Although, now I’m worried whether or not it’s a problem that when we evaluate whether a player would do better by switching from x to x′, we also switch the oracle to a different oracle that makes calls to (┌M┐,p) return “true” with probability x′ rather than with probability x? (In other words, when we consider replacing x by x′, we’re also potentially changing the probability that M[O′] halts...)
Hmm...this seems like less of a problem to me. The thing we need for the Nash equilibrium equivalence is that, within an execution of a single program, equal calls to the oracle return equal results (or equivalently, you can’t give the same call to the oracle twice). But we don’t need to give the same call to the oracle twice in order to model the matching pennies game, because you just need one call (to determine whether your opponent plays heads with greater than 50% probability), and the two players are represented as different programs.
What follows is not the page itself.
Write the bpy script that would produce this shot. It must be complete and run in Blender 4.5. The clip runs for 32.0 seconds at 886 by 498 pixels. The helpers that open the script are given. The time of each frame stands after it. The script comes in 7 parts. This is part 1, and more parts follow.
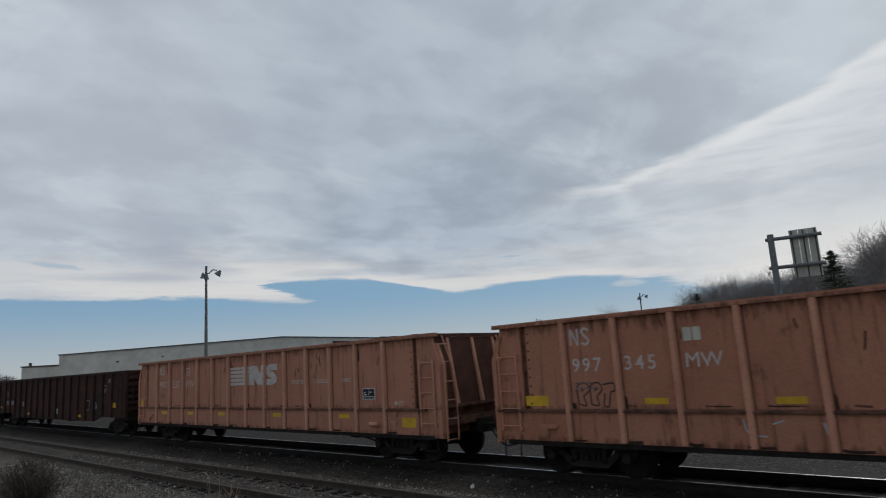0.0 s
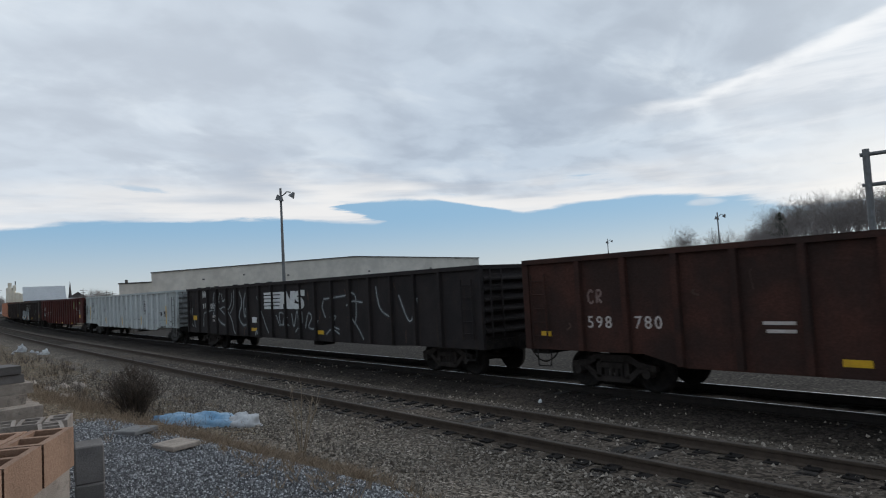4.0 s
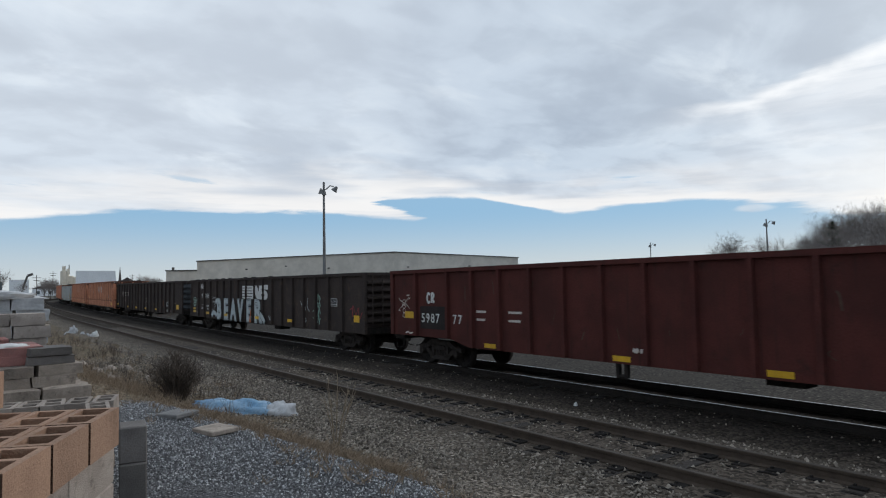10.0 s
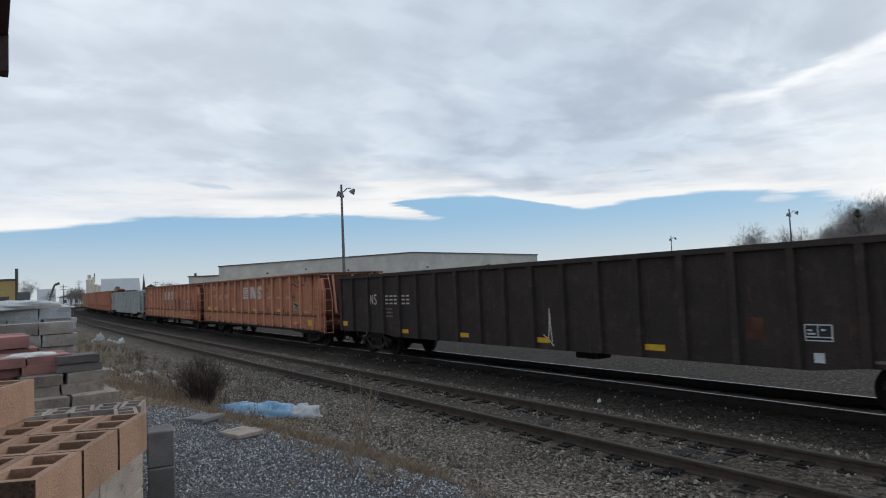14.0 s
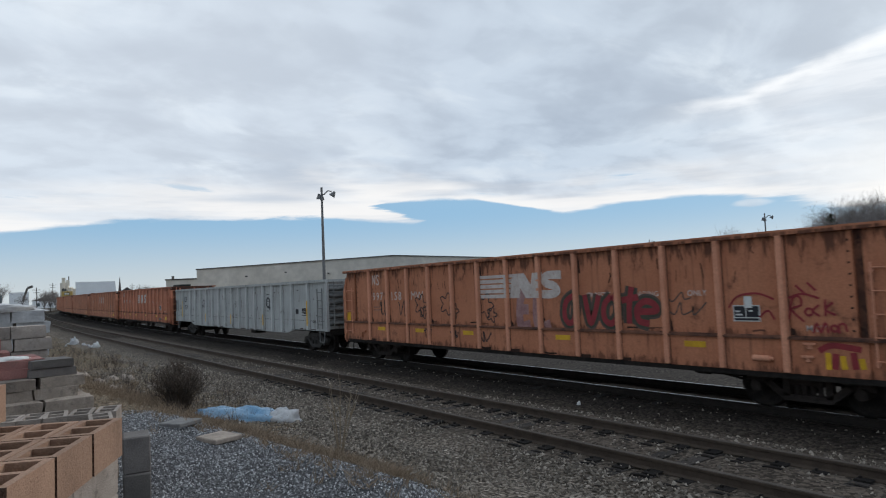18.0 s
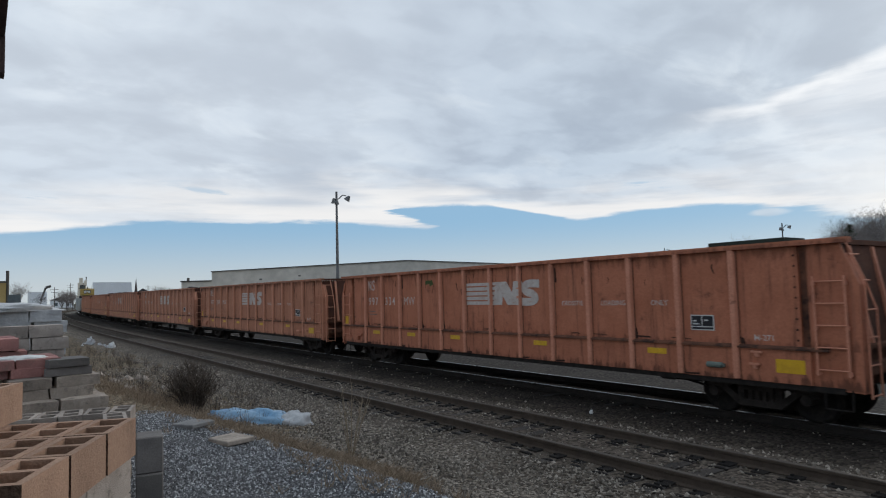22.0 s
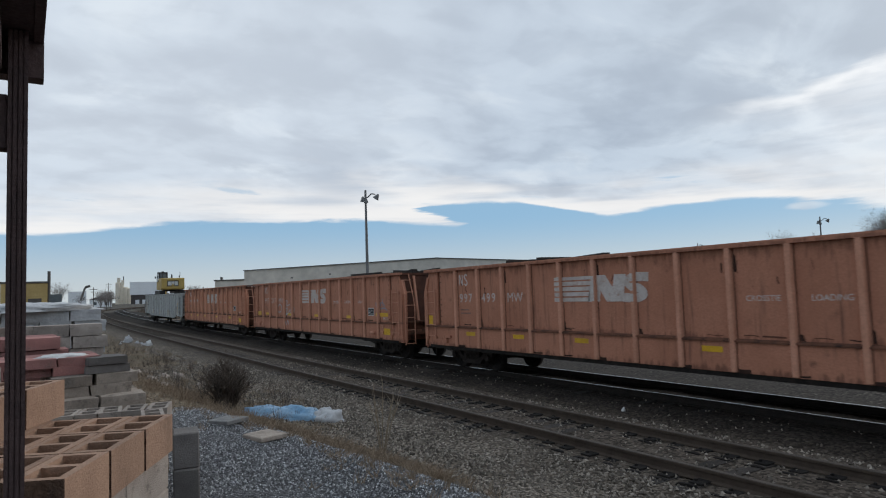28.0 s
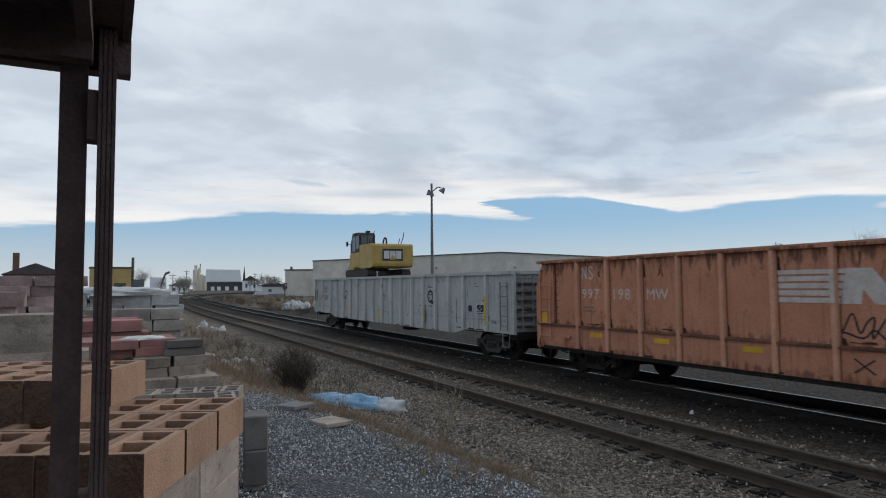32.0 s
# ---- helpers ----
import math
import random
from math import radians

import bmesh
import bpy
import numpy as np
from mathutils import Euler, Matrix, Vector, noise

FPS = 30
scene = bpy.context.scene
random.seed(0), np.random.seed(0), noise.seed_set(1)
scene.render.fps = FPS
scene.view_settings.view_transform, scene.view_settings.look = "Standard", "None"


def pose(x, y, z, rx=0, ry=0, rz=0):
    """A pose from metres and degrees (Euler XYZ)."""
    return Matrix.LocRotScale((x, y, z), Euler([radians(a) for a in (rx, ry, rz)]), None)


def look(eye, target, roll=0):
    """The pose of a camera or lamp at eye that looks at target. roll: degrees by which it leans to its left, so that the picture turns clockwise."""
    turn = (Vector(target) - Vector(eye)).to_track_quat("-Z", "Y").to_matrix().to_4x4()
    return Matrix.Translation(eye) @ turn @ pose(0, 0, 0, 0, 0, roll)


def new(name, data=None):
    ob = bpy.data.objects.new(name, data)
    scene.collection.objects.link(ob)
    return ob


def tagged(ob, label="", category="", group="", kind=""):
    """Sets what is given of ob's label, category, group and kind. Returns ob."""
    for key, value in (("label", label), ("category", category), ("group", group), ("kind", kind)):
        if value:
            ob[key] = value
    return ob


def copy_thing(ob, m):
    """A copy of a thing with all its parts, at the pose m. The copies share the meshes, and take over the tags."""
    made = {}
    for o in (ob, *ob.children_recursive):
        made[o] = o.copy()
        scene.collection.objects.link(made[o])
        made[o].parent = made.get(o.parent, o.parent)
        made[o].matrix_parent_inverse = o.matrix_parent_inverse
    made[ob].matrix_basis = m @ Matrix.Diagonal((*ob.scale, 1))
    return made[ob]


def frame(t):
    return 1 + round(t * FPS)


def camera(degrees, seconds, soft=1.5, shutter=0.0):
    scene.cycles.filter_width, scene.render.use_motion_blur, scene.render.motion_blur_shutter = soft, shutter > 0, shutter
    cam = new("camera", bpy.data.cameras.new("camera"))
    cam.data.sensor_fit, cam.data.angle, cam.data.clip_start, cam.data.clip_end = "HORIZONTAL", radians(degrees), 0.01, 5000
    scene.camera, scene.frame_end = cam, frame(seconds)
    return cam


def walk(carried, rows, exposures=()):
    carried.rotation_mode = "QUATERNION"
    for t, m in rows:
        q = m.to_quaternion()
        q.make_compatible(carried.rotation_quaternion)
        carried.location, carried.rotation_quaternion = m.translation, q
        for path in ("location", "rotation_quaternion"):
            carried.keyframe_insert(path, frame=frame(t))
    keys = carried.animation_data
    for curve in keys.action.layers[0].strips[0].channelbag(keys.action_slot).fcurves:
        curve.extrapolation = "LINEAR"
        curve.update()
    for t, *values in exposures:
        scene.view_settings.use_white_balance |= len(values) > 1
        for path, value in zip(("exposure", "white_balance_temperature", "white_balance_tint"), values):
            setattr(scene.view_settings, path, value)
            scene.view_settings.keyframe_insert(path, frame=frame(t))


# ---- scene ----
EYE = 2.5
cam = camera(69.27, 32.0, soft=1.1, shutter=0.12)
# seconds, yaw, pitch, lean of the hand-held camera, which stands in one spot
TURNS = [
    (0.0, 43.57, 10.05, 3.54),
    (0.5, 44.60, 8.75, 2.53),
    (1.0, 46.02, 7.42, 2.20),
    (1.5, 46.32, 6.87, 2.59),
    (2.0, 46.28, 6.26, 3.15),
    (2.5, 46.65, 5.25, 3.02),
    (3.0, 47.38, 4.29, 2.66),
    (3.5, 48.49, 3.59, 2.87),
    (5.5, 52.29, 3.30, 3.27),
    (6.0, 52.91, 3.38, 3.28),
    (6.5, 53.33, 3.51, 3.19),
    (7.0, 53.59, 3.60, 3.17),
    (7.5, 53.62, 3.69, 2.83),
    (8.0, 53.26, 3.64, 1.64),
    (8.5, 52.88, 3.45, 0.89),
    (9.0, 52.69, 3.25, 0.69),
    (9.5, 52.68, 3.23, 1.21),
    (10.0, 53.08, 3.23, 1.03),
    (10.5, 53.68, 3.18, 1.64),
    (11.0, 54.29, 3.22, 1.87),
    (11.5, 54.86, 3.38, 1.85),
    (12.0, 55.21, 3.55, 2.00),
    (12.5, 55.30, 3.60, 1.99),
    (13.0, 55.32, 3.49, 1.94),
    (13.5, 55.07, 3.39, 2.09),
    (14.0, 54.83, 3.22, 2.44),
    (14.5, 54.58, 3.07, 2.63),
    (16.5, 53.46, 3.24, 2.62),
    (17.0, 53.30, 3.17, 2.65),
    (17.5, 53.19, 3.28, 2.56),
    (18.0, 53.10, 3.43, 2.44),
    (18.5, 53.13, 3.50, 2.19),
    (19.0, 53.33, 3.49, 1.99),
    (19.5, 53.41, 3.53, 1.98),
    (20.0, 53.47, 3.71, 2.14),
    (20.5, 53.46, 3.84, 1.90),
    (21.0, 53.63, 3.88, 1.70),
    (21.5, 53.84, 3.92, 1.59),
    (22.0, 54.26, 3.97, 1.59),
    (22.5, 54.65, 4.09, 1.65),
    (23.0, 55.03, 4.12, 1.53),
    (23.5, 55.36, 4.21, 1.19),
    (24.0, 55.62, 4.21, 1.26),
    (24.5, 55.89, 4.17, 1.41),
    (25.0, 56.04, 4.11, 1.50),
    (25.5, 56.20, 4.00, 1.69),
    (27.5, 56.67, 3.84, 2.11),
    (28.0, 56.88, 3.82, 1.93),
    (28.5, 57.11, 3.87, 1.83),
    (29.0, 57.77, 3.85, 1.85),
    (29.5, 58.83, 3.92, 1.97),
    (30.0, 59.90, 3.98, 2.32),
    (30.5, 60.77, 3.97, 2.35),
    (31.0, 61.53, 3.85, 2.28),
    (31.5, 62.13, 3.65, 1.65),
    (32.0, 62.58, 3.38, 0.49),
]
EXPOSURES = [(0.0, -0.42), (1.0, -0.40), (2.0, -0.28), (3.0, -0.13), (4.5, 0.0), (6.0, 0.10), (7.0, 0.06), (8.0, 0.0), (10.0, 0.05), (12.0, 0.06), (13.0, 0.10), (14.5, 0.08), (17.0, 0.08), (19.0, 0.08), (20.5, 0.02), (22.0, 0.0), (32.0, 0.0)]
walk(cam, [(t, pose(0, 0, EYE, 90 + p, r, y)) for t, y, p, r in TURNS], EXPOSURES)

# ---- sky and light ----
def link(tree, a, b):
    tree.links.new(a, b)


def node(tree, kind, **inputs):
    n = tree.nodes.new(kind)
    for k, v in inputs.items():
        n.inputs[k.replace("_", " ")].default_value = v
    return n


def maths(tree, op, a, b=None, c=None):
    n = tree.nodes.new("ShaderNodeMath")
    n.operation = op
    for i, v in enumerate((a, b, c)):
        if v is None:
            continue
        if isinstance(v, (int, float)):
            n.inputs[i].default_value = v
        else:
            tree.links.new(v, n.inputs[i])
    return n.outputs[0]


def smooth(tree, value, lo, hi, a=0.0, b=1.0):
    n = tree.nodes.new("ShaderNodeMapRange")
    n.interpolation_type = "SMOOTHSTEP"
    tree.links.new(value, n.inputs[0])
    for i, v in enumerate((lo, hi, a, b)):
        n.inputs[i + 1].default_value = v
    return n.outputs[0]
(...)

The thing we’re basing the Nash equilibrium equivalence on is the question “given fixed return values of calls, what is the probability that this program returns 1?” in order to write in utility values for our normal form game. Since we’re basing everything on this process, it follows that within an execution of a program, it only make sense to make a given call once. But nothing about this rules out having different programs reason about the same call, and having the oracle give them different answers.